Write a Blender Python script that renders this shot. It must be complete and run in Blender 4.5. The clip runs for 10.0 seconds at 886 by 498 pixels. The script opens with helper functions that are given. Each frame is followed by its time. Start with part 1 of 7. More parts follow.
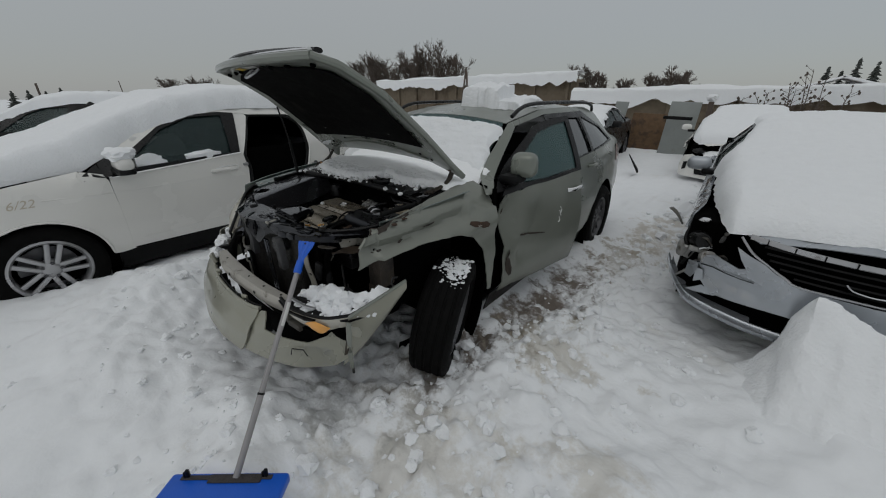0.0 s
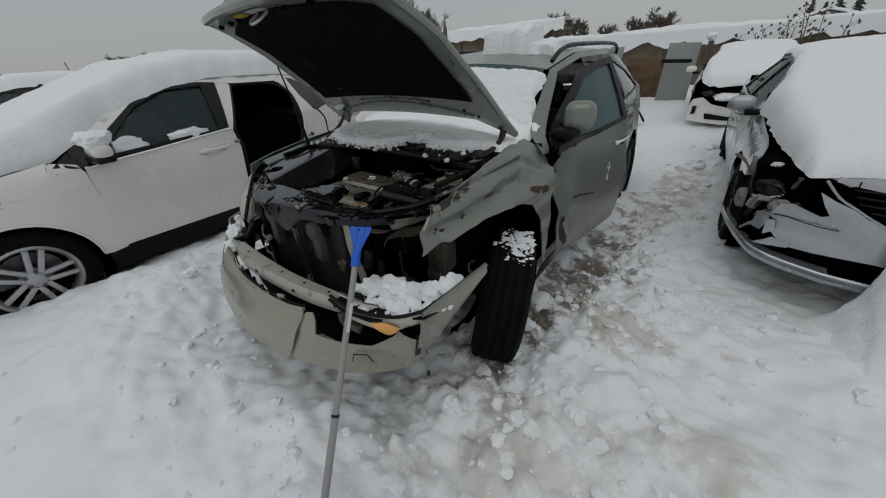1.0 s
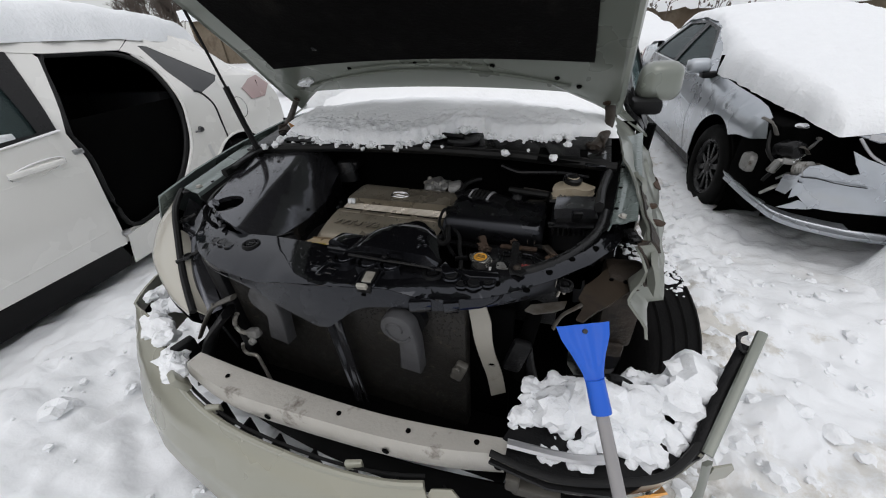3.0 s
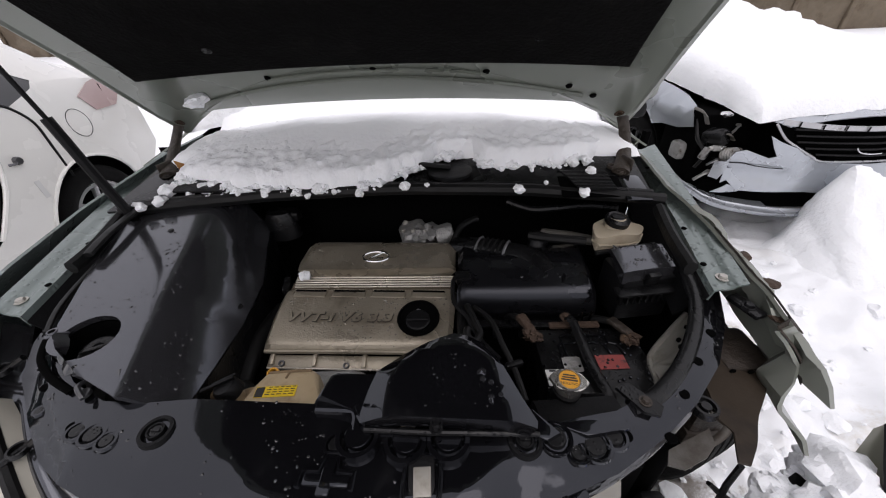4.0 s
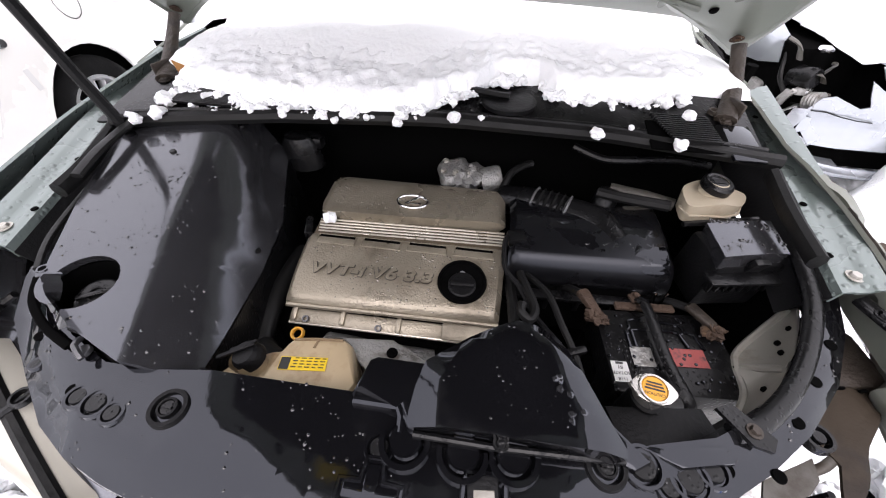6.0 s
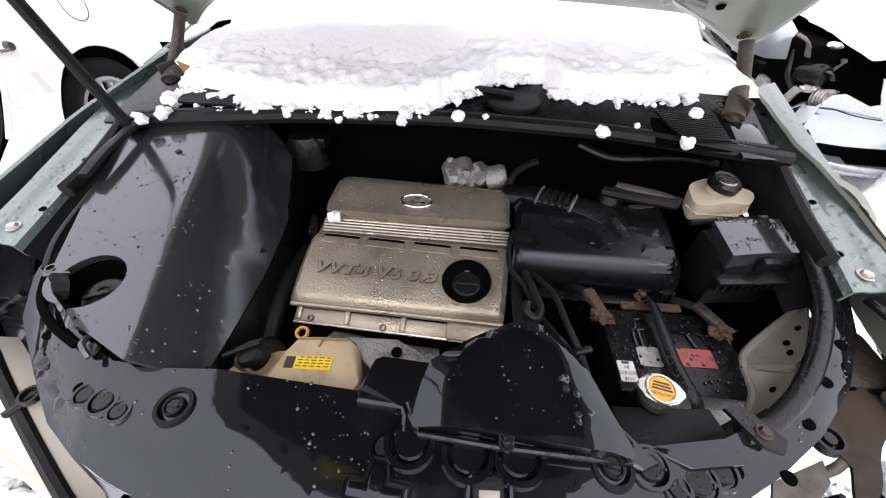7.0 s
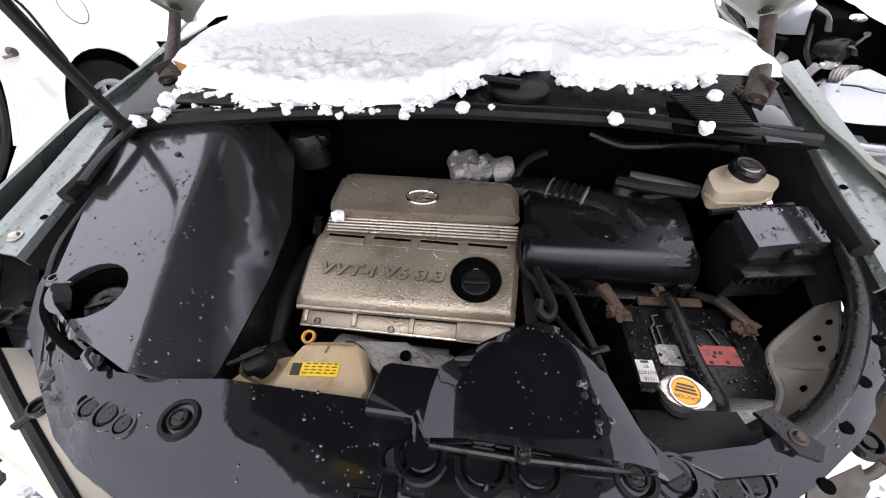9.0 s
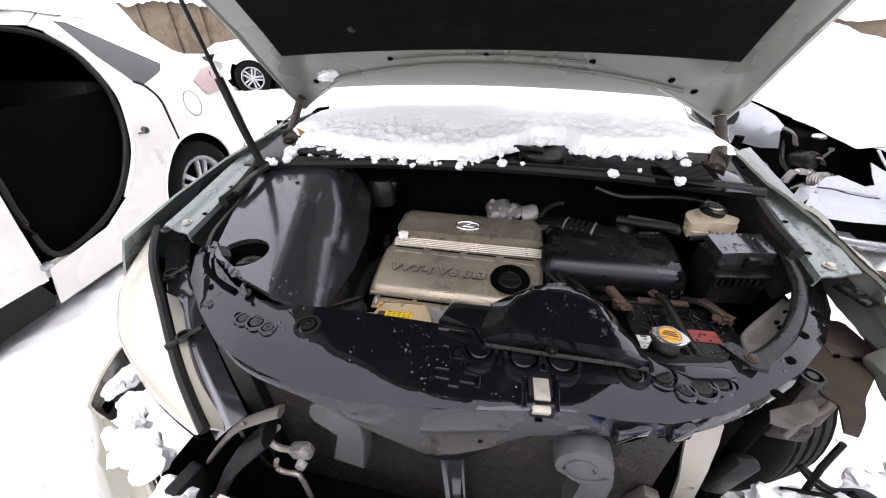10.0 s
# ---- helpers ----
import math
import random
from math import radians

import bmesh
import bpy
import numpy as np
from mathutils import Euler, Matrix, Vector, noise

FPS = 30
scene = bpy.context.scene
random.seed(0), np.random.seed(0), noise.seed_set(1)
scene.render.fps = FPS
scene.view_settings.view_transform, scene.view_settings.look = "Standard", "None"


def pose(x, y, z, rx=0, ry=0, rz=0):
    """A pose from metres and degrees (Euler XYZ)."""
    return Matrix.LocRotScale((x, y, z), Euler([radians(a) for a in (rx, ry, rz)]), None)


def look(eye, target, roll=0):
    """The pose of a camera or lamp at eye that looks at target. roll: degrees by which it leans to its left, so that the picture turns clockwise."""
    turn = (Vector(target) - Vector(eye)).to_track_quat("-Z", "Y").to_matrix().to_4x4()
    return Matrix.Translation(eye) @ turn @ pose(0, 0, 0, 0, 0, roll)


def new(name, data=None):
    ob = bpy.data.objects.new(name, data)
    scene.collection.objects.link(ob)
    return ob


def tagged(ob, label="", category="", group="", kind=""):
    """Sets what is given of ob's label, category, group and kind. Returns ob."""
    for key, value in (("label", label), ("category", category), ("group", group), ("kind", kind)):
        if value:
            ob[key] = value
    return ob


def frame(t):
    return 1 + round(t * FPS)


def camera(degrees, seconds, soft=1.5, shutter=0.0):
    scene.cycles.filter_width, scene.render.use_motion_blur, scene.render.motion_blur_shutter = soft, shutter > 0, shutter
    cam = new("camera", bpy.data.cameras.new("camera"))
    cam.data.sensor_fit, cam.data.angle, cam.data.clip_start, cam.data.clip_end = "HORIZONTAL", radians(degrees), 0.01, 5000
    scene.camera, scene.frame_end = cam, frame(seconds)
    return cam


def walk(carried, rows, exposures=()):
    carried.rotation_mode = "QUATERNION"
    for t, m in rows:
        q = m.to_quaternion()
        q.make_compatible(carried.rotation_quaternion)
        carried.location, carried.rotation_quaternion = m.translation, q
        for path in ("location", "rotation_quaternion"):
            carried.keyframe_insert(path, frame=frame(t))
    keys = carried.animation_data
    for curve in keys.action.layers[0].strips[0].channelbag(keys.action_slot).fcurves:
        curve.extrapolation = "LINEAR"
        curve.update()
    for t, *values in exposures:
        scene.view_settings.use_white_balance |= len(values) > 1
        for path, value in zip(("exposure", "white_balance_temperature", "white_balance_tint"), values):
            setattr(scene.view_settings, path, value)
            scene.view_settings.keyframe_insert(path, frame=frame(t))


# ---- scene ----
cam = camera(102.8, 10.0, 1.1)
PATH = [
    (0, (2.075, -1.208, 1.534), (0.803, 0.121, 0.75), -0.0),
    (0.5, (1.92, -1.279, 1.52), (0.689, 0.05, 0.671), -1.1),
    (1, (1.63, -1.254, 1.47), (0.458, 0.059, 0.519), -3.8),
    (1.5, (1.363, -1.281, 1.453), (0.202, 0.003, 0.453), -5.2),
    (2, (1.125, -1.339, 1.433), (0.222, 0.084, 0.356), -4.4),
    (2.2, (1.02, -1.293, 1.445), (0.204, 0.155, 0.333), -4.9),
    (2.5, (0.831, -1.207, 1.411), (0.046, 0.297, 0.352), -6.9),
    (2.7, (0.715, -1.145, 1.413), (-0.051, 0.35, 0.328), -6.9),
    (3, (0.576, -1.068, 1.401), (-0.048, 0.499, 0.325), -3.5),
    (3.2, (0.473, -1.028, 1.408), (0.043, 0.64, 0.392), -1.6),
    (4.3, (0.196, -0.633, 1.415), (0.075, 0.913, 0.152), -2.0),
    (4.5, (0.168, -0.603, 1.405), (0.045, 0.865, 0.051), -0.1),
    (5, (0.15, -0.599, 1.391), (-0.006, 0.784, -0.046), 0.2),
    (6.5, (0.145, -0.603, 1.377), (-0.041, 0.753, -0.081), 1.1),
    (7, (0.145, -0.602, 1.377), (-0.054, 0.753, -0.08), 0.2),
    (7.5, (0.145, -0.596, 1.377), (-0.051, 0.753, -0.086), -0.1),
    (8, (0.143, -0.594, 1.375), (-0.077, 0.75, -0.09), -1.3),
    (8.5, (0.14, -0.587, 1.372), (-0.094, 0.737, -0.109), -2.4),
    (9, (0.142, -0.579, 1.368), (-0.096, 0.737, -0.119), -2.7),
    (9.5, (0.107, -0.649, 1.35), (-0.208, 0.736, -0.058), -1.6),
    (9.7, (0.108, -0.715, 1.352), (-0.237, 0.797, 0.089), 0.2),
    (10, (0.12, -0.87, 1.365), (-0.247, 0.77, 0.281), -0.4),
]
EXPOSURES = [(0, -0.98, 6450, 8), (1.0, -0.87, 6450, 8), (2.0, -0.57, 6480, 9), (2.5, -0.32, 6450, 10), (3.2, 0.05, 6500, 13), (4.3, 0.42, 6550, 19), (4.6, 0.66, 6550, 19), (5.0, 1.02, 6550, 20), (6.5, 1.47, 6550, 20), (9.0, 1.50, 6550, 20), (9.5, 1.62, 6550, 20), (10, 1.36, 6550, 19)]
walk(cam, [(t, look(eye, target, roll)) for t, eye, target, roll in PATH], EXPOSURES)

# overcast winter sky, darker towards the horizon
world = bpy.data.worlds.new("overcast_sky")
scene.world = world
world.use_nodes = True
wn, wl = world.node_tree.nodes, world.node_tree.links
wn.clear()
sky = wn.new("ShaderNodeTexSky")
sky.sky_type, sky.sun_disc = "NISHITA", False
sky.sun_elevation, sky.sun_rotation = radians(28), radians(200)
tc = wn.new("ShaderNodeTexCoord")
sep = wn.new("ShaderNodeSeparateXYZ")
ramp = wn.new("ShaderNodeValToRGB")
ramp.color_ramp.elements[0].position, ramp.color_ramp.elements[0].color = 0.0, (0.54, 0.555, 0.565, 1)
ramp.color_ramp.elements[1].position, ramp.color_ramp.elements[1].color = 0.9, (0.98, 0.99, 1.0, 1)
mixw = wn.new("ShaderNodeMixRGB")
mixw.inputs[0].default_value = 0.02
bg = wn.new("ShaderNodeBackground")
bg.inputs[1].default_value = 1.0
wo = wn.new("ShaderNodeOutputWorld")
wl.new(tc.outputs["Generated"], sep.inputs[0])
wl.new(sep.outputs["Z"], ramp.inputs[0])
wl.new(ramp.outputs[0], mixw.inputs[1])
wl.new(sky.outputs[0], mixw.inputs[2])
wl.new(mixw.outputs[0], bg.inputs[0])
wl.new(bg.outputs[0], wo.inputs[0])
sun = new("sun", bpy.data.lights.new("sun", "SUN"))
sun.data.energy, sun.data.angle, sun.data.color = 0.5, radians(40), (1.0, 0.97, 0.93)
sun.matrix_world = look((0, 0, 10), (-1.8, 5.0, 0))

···

• _Aim_
Extract all lines that hold the word "from".

• _Solution to this problem_
from math import radians
from mathutils import Euler, Matrix, Vector, noise
    """A pose from metres and degrees (Euler XYZ)."""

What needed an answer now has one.